As a child, My Side of the Mountain by Jean Craighead George resonated with me. Before reading that, I remember packing things up to take off to the forest preserve when I was probably younger than ten, planning on making my way in what I had perceived to be the wilderness. Later, I built lean-tos out of fallen limbs in the woods surrounding my family's cottage in northern Wisconsin. Related, but different; I remember at about eighteen years old, the first time I decided to go on a (car) road trip on my own to meet my online boyfriend in Ohio. I was driving, drunk with the exhilaration of being out, alone and doing my own thing.

So, the idea of striking out on my own to do something so significant appeals to me. It appeals to the core of who I am and who I've always been. The camping and surviving I'll need to do is something I feel like I've been hungry for all my life.
Just a few months ago, I had decided that I was going to actively try to have a baby. I was charting my fertility and the whole nine yards. Maybe all the baby talk is part of why I feel so desperately that I need to do something like my bike tour. Maybe I just need to get more done.

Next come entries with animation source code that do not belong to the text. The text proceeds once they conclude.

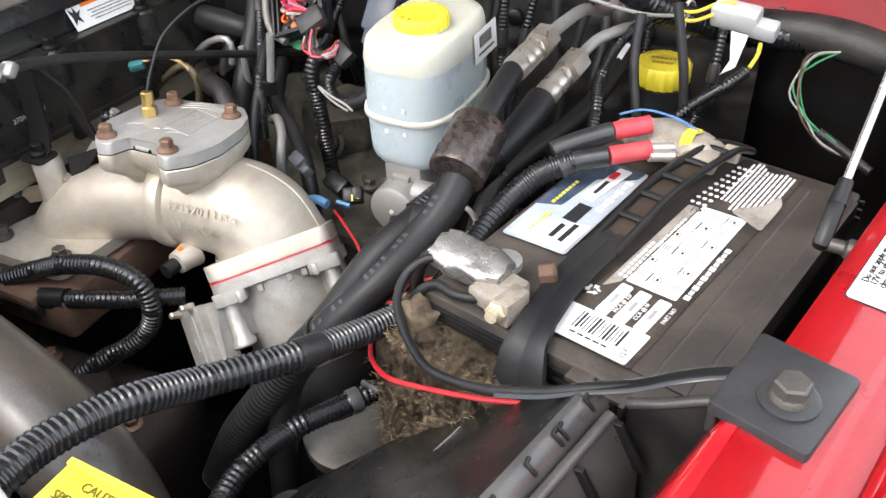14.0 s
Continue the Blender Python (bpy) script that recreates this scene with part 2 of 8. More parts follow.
M["alu_dark"] = surface("stained_dark_aluminium", (0.17, 0.16, 0.145), 0.45, 0.4, dark=(0.08, 0.072, 0.062), dust=(0.14, 0.11, 0.08), dust_amount=0.4, bump=0.2)
M["damper"] = surface("scuffed_black_can", (0.05, 0.043, 0.039), 0.24, 0.6, dark=(0.018, 0.016, 0.015), dust=(0.24, 0.16, 0.125), dust_amount=0.6, bump=0.12, scale=240, dust_scale=130)
M["plug_blue"] = surface("dark_blue_grey_plug", (0.028, 0.038, 0.052), 0.38, bump=0.05, dust=(0.2, 0.2, 0.2), dust_amount=0.2)
M["boot_dark"] = surface("dark_taped_cable", (0.016, 0.016, 0.0165), 0.32, bump=0.15, dust=(0.16, 0.145, 0.12), dust_amount=0.3, spec=0.5)
M["yellow_faded"] = surface("faded_yellow_print", (0.42, 0.38, 0.17), 0.45, bump=0.0, dust=(0.3, 0.27, 0.17), dust_amount=0.8, dust_scale=60)
M["hose_print"] = surface("faint_hose_print", (0.06, 0.063, 0.07), 0.5, bump=0.0, dust=(0.03, 0.03, 0.03), dust_amount=0.6, dust_scale=80)
M["rubber_sheen"] = surface("ribbed_boot_rubber", (0.03, 0.03, 0.031), 0.26, dark=(0.017, 0.017, 0.018), dust=(0.2, 0.18, 0.15), dust_amount=0.4, bump=0.03, spec=0.9, up_dust=0.04, coat=0.4)
M["zinc"] = surface("bright_zinc_band", (0.6, 0.58, 0.55), 0.26, 0.8, dark=(0.5, 0.46, 0.41), bump=0.0, scale=60)
M["sensor_grey"] = surface("slate_sensor_plastic", (0.02, 0.0205, 0.0225), 0.3, dust=(0.2, 0.18, 0.15), dust_amount=0.2, bump=0.06, spec=0.5)
M["sensor_black"] = surface("black_sensor_plastic", (0.011, 0.011, 0.0118), 0.28, dust=(0.16, 0.145, 0.12), dust_amount=0.22, bump=0.08, spec=0.5)
M["plug_grey"] = surface("grey_plug_plastic", (0.09, 0.092, 0.098), 0.36, dust=(0.25, 0.22, 0.18), dust_amount=0.3, bump=0.06)
M["plug_tan"] = surface("brown_grey_plug", (0.06, 0.055, 0.05), 0.4, dust=(0.25, 0.22, 0.18), dust_amount=0.25, bump=0.06)
M["rust_pale"] = surface("pale_worn_rust", (0.3, 0.2, 0.15), 0.5, 0.2, dark=(0.18, 0.1, 0.07), bump=0.2, scale=200)
M["olive"] = surface("olive_brown_pipe", (0.15, 0.125, 0.075), 0.38, 0.4, dark=(0.09, 0.07, 0.04), bump=0.1, scale=120)
M["bolt_brown"] = surface("brown_black_bolt", (0.085, 0.075, 0.064), 0.42, 0.4, dark=(0.04, 0.035, 0.03), bump=0.15, scale=150)
# Battery dust, plus the lid's sky reflection put into a paler base.
M["battery_dusty_glare"] = surface("dusty_glare_battery_plastic", (0.075, 0.069, 0.063), 0.3, dark=(0.05, 0.046, 0.042), dust=(0.22, 0.19, 0.15), dust_amount=0.4, bump=0.05)
M["cap_silver"] = surface("worn_silver_cap", (0.44, 0.43, 0.41), 0.36, 0.45, dark=(0.32, 0.305, 0.285), bump=0.12, dust=(0.24, 0.2, 0.16), dust_amount=0.5, dust_scale=28)
M["braid"] = surface("cream_braided_line", (0.36, 0.335, 0.29), 0.42, 0.2, dark=(0.18, 0.16, 0.13), bump=0.2, scale=200)
M["tape_grubby"] = surface("grubby_white_tape", (0.46, 0.44, 0.4), 0.5, dark=(0.3, 0.27, 0.22), bump=0.3, dust=(0.2, 0.165, 0.12), dust_amount=0.9, dust_scale=70)
M["alu_mid"] = surface("greyed_aluminium", (0.25, 0.245, 0.23), 0.45, 0.3, dark=(0.17, 0.16, 0.145), dust=(0.2, 0.17, 0.13), dust_amount=0.4, bump=0.18)
M["wire_grey"] = surface("grubby_pale_wire", (0.3, 0.285, 0.26), 0.45, dark=(0.22, 0.205, 0.18), bump=0.05)
M["flag_print"] = surface("olive_flag_print", (0.13, 0.1, 0.012), 0.5, bump=0.0)
M["tag_grey"] = surface("dark_grey_tag", (0.045, 0.046, 0.048), 0.38, bump=0.05, dust=(0.25, 0.23, 0.2), dust_amount=0.3)
M["crimp"] = surface("stained_crimp_aluminium", (0.5, 0.47, 0.42), 0.28, 0.75, dark=(0.3, 0.25, 0.19), dust=(0.2, 0.13, 0.085), dust_amount=0.55, bump=0.1, scale=120, dust_scale=40)
M["label_dusty"] = surface("dust_stained_label", (0.66, 0.645, 0.61), 0.42, dark=(0.58, 0.56, 0.52), bump=0.02, dust=(0.36, 0.29, 0.21), dust_amount=1.0, dust_scale=11)
M["strap_web"] = surface("brown_strap_web", (0.035, 0.024, 0.018), 0.3, dust=(0.16, 0.13, 0.1), dust_amount=0.3, bump=0.08)
M["pad_black"] = surface("moulded_pad", (0.028, 0.027, 0.0275), 0.36, dust=(0.13, 0.12, 0.11), dust_amount=0.25, bump=0.06, spec=0.4)

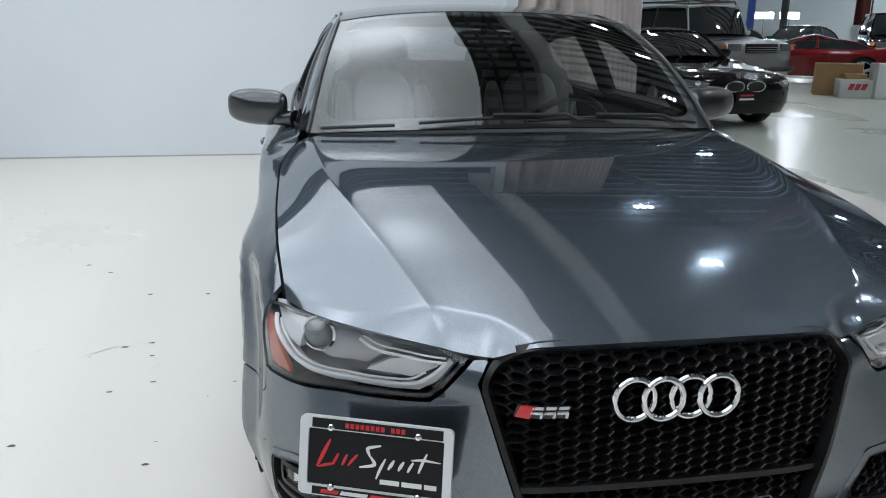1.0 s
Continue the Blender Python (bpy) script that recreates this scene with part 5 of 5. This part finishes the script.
def parked_car(name, label, m, L, W, fo, wb, r, hood_z, belt_z, tail_z, color, roof_z=1.4, kind="closed", nose_round=1.0, wheel="five", lamps="round", glass=(0.35, 1.05, 1.9, 2.7),
               interior=None, metal=0.3, extras=(), roof_mat=None, plate=True, grille=None, nose_z=0.66, half_top=0.56, group="parked cars"):
    """A parked car: skin with wheel openings, bonnet, screen, roof, lamps, wheels and trim, nose towards -y, front axle at the origin."""
    e = thing(name, label, "car", m, group=group)
    mp = paint(name + "_paint", color, metal=metal, rough=0.28 if max(color) > 0.1 else 0.12, edge=0.45, coat_ior=1.35 if max(color) < 0.1 else 1.5)
    h = W / 2
    yf, yr = -fo, L - fo
    q = nose_round
    sk = Skirt(plan=[(0, yf), (0.45 * h, yf + 0.015 * q), (0.75 * h, yf + 0.07 * q), (0.93 * h, yf + 0.2 * q), (h - 0.005, yf + 0.5 * q), (h, 0.4), (h, wb - 0.3), (h - 0.006, wb), (0.93 * h, yr - 0.2), (0.7 * h, yr - 0.05), (0, yr)],
               top=[(("x", 0), nose_z), (("x", 0.75 * h), nose_z + 0.01), (("y", 0.0), hood_z - 0.05), (("y", glass[0]), belt_z - 0.02), (("y", glass[0] + 0.5), belt_z), (("y", wb - 0.2), belt_z + 0.01), (("y", yr - 0.25), tail_z)],
               inset=[(("x", 0), 0.04), (("y", 0.0), 0.10), (("y", glass[0] + 0.3), 0.08), (("y", wb), 0.09), (("y", yr - 0.3), 0.1)], bottom=0.18, tuck=0.06, roll=0.16)
    top_c = smooth_keys([(yf - 0.01, nose_z + 0.03), (yf + 0.25, nose_z + 0.10), (0.0, hood_z), (glass[0], hood_z + 0.05), (glass[0] + 0.5, max(belt_z, hood_z) + 0.06), (wb - 0.2, belt_z + 0.05), (yr - 0.2, tail_z + 0.03), (yr + 0.01, tail_z)])
    ar = r + 0.035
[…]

I love adventure. I collect experiences. I once participated in a research study in which I had to have four brain MRIs in a month, only in part because of the $400 I was paid for it. I just had never had an MRI before.

People treat me well for whichever reason. Maybe it's because I'm friendly. Maybe it's because I smile all the time. But it's true, people tend to treat me well more often than not. I don't rely on it, it just happens. This isn't an example of motivation to go, but maybe a reason I'm not so afraid to.

Because people treat me well, I think I've been spoiled. I would welcome being wrong about the kindness of strangers as a learning opportunity. I would welcome the opportunity to solve my own problems all by myself in the middle of nowhere.

I'm afraid of having nothing interesting to say. When I'm old, I want to be able to tell stories that people would want to hear over and over.